In the course of scrutiny, some members referred to the fact that the holding company of a corporation is to be automatically qualified as a professional investor. According to them, certain risks will result if the status of the subsidiary as a professional investor will make the holding company automatically so qualified. They thus think that the Government should put in place a confirmation arrangement. The Administration is willing to heed good advice and has hastened to incorporate an appropriate arrangement. I therefore wish to take this opportunity to commend those officials of the Financial Services and the Treasury Bureau and SFC who are responsible for the legislative amendments. Actually, the amendments are not complicated, but they still consulted the market players, spending long hours on briefing Members and answering all their questions well beforehand. They also responded promptly to all sensible proposals raised by members at the meetings. The amendments contained in this proposed resolution are meant only to resolve the absence of any consensus on the review of the asset threshold for professional investors. I therefore do not support any changes to the proposed amendments, nor do I agree to deferring the commencement date of the amendment rules.
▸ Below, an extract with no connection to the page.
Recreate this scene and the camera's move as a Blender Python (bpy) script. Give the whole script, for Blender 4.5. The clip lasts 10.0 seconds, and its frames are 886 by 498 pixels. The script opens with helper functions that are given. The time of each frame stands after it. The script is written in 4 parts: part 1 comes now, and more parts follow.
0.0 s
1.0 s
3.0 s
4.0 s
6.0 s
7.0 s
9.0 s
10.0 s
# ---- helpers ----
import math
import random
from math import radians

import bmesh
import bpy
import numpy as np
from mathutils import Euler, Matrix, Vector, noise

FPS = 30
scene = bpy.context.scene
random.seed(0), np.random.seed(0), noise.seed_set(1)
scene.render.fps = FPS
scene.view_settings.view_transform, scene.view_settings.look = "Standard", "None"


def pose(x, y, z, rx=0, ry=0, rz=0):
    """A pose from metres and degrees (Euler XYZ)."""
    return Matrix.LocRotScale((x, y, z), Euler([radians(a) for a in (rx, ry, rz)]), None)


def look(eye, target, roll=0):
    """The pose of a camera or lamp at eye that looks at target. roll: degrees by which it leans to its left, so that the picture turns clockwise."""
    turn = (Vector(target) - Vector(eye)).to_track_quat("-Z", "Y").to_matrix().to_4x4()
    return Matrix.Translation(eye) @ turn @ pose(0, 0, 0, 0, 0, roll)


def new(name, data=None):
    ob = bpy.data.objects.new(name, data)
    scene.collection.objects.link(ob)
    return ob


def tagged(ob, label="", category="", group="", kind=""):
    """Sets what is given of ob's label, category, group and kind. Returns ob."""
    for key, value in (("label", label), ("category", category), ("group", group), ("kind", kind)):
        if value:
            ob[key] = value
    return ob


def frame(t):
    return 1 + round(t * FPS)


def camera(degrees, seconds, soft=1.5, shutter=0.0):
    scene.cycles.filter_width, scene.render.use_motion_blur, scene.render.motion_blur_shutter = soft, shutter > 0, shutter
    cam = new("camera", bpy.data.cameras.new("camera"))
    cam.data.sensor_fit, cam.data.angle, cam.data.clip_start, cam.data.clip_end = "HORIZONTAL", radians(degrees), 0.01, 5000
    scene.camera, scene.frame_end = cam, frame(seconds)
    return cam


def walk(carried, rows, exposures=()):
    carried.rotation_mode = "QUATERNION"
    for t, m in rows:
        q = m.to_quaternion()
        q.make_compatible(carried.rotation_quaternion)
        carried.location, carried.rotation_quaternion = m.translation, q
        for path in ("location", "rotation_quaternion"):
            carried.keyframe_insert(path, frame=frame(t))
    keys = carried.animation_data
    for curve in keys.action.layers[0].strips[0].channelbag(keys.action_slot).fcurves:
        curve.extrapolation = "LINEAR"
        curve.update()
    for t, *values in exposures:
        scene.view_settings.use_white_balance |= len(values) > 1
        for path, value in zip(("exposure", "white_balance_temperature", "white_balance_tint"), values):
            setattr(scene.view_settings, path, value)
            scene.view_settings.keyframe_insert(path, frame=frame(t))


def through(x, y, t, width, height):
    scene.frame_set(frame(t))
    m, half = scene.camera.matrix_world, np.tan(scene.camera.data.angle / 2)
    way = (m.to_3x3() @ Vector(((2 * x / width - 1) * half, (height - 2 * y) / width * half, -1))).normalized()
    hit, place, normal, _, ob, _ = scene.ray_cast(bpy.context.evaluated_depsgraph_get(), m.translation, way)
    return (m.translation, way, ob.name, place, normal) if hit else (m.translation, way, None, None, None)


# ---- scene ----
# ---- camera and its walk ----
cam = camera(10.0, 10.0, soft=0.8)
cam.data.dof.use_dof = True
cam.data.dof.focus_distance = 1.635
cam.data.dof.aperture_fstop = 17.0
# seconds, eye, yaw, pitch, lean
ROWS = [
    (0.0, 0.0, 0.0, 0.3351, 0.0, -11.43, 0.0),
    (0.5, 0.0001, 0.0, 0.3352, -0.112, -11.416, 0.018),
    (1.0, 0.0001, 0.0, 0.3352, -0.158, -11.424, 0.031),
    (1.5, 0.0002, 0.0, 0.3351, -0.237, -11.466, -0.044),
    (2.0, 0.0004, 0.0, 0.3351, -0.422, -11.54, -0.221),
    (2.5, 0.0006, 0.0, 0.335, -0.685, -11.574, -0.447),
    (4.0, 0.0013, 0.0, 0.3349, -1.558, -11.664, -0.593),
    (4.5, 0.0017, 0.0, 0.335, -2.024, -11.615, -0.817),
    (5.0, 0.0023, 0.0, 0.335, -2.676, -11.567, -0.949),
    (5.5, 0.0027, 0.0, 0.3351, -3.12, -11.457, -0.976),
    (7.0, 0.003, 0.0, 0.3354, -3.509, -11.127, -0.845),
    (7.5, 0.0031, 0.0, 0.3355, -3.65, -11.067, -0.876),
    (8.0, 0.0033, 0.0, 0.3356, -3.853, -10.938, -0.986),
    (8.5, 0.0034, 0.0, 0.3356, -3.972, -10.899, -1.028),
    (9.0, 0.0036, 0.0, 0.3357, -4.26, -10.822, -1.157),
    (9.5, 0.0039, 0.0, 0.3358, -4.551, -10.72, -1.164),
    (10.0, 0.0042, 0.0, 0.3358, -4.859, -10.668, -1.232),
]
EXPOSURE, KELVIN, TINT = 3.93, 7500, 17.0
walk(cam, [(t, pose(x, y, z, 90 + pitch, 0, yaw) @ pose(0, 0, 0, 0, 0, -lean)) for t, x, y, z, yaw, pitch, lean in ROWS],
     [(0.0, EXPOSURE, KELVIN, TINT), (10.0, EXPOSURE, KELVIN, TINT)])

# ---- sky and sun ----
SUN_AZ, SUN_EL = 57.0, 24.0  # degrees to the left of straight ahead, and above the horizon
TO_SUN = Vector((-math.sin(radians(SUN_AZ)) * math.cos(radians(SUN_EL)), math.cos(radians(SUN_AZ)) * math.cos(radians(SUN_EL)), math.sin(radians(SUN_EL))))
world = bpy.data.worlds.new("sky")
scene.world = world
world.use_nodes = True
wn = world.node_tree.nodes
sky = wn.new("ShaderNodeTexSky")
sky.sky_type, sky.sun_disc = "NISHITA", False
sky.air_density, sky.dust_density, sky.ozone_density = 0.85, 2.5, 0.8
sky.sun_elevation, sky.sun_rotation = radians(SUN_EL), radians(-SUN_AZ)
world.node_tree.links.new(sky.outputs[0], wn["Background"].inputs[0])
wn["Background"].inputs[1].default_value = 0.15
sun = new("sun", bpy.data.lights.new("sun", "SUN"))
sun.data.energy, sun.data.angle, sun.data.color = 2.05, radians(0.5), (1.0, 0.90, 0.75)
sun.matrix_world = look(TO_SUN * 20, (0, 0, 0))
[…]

Also, I wish to make it very clear that I do not buy the points raised by certain members at the meetings. They believe that if the threshold remains unchanged, intermediaries will use it as a convenient tool to sell products to investors indiscriminately. In fact, I immediately pointed out back then that the asset threshold for professional investors should only be taken as an indication of their greater ability to bear potential losses, and that qualifying as a professional investor will only give an investor greater freedom in choosing investment products

Since the Lehman Brothers incident, the regulatory authorities and intermediaries have jointly introduced many measures to protect investor interests. These measures include the requirements for intermediaries to understand investors’ risk appetites, to rate all products meticulously, and to assess the suitability of the products for the clients. Since June last year, the requirement of suitability assessment has become―I am speaking on behalf of the banking sector―a clause in the account opening document between a bank and its client, carrying legal effect. Banks are also required to record in detail the transactions conducted, for example, by making audio recording, and to disclose the commission for the intermediary. As for sales staff appraisal, compliance is also included. The investor protection measures are now very different from those in the past.
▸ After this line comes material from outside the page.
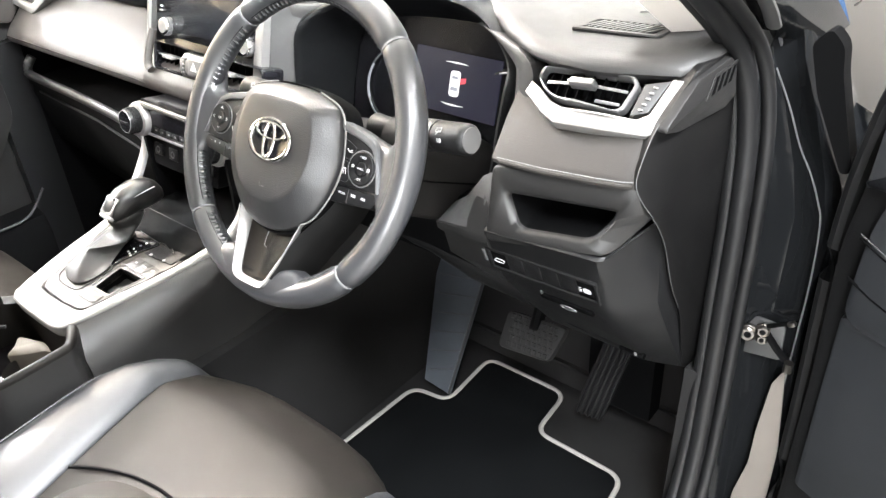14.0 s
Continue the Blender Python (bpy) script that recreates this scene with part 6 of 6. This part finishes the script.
part("edge_seal", tube([dd @ Vector(q) for q in spline([(-0.018, -0.06, -0.028), (-0.018, 0.30, -0.028), (-0.022, 0.56, -0.028), (-0.010, 0.70, -0.028), (0.015, 0.78, -0.028), (0.12, 0.92, -0.028), (0.30, 1.06, -0.028), (0.60, 1.16, -0.028)], 5)], 0.012, 10), RUBBER, ddoor, "black rubber edge seal")
part("window_frame", tube([dd @ Vector(q) for q in spline([(0.00, 0.72, -0.055), (0.06, 0.84, -0.060), (0.16, 0.96, -0.075), (0.34, 1.09, -0.095), (0.62, 1.18, -0.115)], 5)], 0.020, 10), BLACK, ddoor, "black window frame")
part("front_corner", loft([[Vector((x, y, z)) for x, z in rounded([(0.787, 0.777), (0.804, 0.795), (0.820, 0.778), (0.824, 0.748), (0.854, 0.645), (0.843, 0.640), (0.803, 0.722)], 0.008, 3)] for y in (0.364, 0.388)], closed=True, caps=True), BLACK, ddoor, "dark trim at the door's front corner")
part("sail_trim", loft([[dd @ Vector((x, y, z)) for x, y in ((0.03, 0.75), (0.20, 0.775), (0.20, 0.96), (0.10, 0.86))] for z in (-0.03, -0.06)], closed=True, caps=True), PLASTIC, ddoor)
# flat pale beige sheet laid on the front of the jamb
solo("jamb_strip", loft([[Vector((x, y + 0.002 * k, z)) for x, y, z in ((0.834, 0.366, 0.355), (0.840, 0.364, 0.305), (0.849, 0.362, 0.218), (0.849, 0.362, 0.06), (0.800, 0.362, 0.03), (0.8025, 0.362, 0.105), (0.8146, 0.363, 0.173), (0.8156, 0.364, 0.239), (0.822, 0.365, 0.325))] for k in (0, 1)], closed=True, caps=True), STRIP, "pale strip at the foot of the black door jamb", "jamb strip", "structure")
hng = thing("door_check", "zinc door check link and hinge between body and door", "door hinge")
part("hinge_leaf", prism([(q.x, q.y) for q in rounded([(-0.018, -0.042, 0), (0.036, -0.038, 0), (0.034, 0.014, 0), (-0.004, 0.018, 0), (-0.016, -0.006, 0)], 0.005, 3)], 0.004, 0.001, axes((0.788, 0.371, 0.398), (1, 0.08, 0), (0.1, -1, 0.05))), PLASTIC_GREY, hng, "dull grey hinge bracket")
for bx, by, bz, br in ((0.7812, 0.360, 0.3950, 0.0100), (0.7985, 0.362, 0.4050, 0.0085), (0.7990, 0.362, 0.3925, 0.0070)):
    hm_ = axes((bx, by, bz), (0, 0, 1), (0.25, -0.95, 0.15))
    bolt = part("bolt", turned([(br * 1.15, -0.006), (br * 1.15, 0.0), (br, 0.0006), (br, 0.004), (br * 0.8, 0.0055)], 6 if br < 0.009 else 12, hm_), STEEL, hng, "bright zinc bolt head")
    part("bolt_recess", turned([(br * 0.5, 0.0), (br * 0.42, 0.0008)], 10, hm_ @ pose(0, 0, 0.0052)), BLACK, bolt)
part("link", tube([(0.800, 0.368, 0.409), (0.815, 0.364, 0.421), (0.830, 0.360, 0.433)], 0.0050, 8, flat=0.6), BLACK, hng)
part("link_tip", rbox(0.010, 0.008, 0.007, 0.002, pose(0.8315, 0.357, 0.4335, 0, -35, 0)), STEEL, hng, "bright link end")
part("check_strap", tube([(0.803, 0.367, 0.398), (0.820, 0.362, 0.384), (0.838, 0.357, 0.3725)], 0.0055, 8, flat=0.7), BLACK, hng)
part("pin", turned([(0.006, 0.0), (0.006, 0.014)], 10, pose(0.8395, 0.352, 0.365)), STEEL, hng)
Our discussion focuses on the definition of a professional investor. It is only about adopting a benchmark to determine whether certain people may qualify as professional investors. Therefore, it is not necessary for us to assume that an investor will definitely be misled if such qualification is granted to him. Some Members fear that something similar to the Lehman Brothers incident may happen to professional investors, or that some people may be misled to become professional investors. I dare not say that these situations will not happen in the future, and in order to avoid these risks, the authorities must make effective publicity and education efforts, just as I repeatedly emphasized to the Administration at the Subcommittee meetings. This is to help the public know and understand that they have to be aware of various risks which they may need to bear when they enjoy the right to a wider choice of products upon reaching the assets threshold for professional investors, and that they themselves must make correct choices. This is the view I expressed in the Subcommittee and I wish to reiterate this point today so that the Members present in this Chamber will know about it.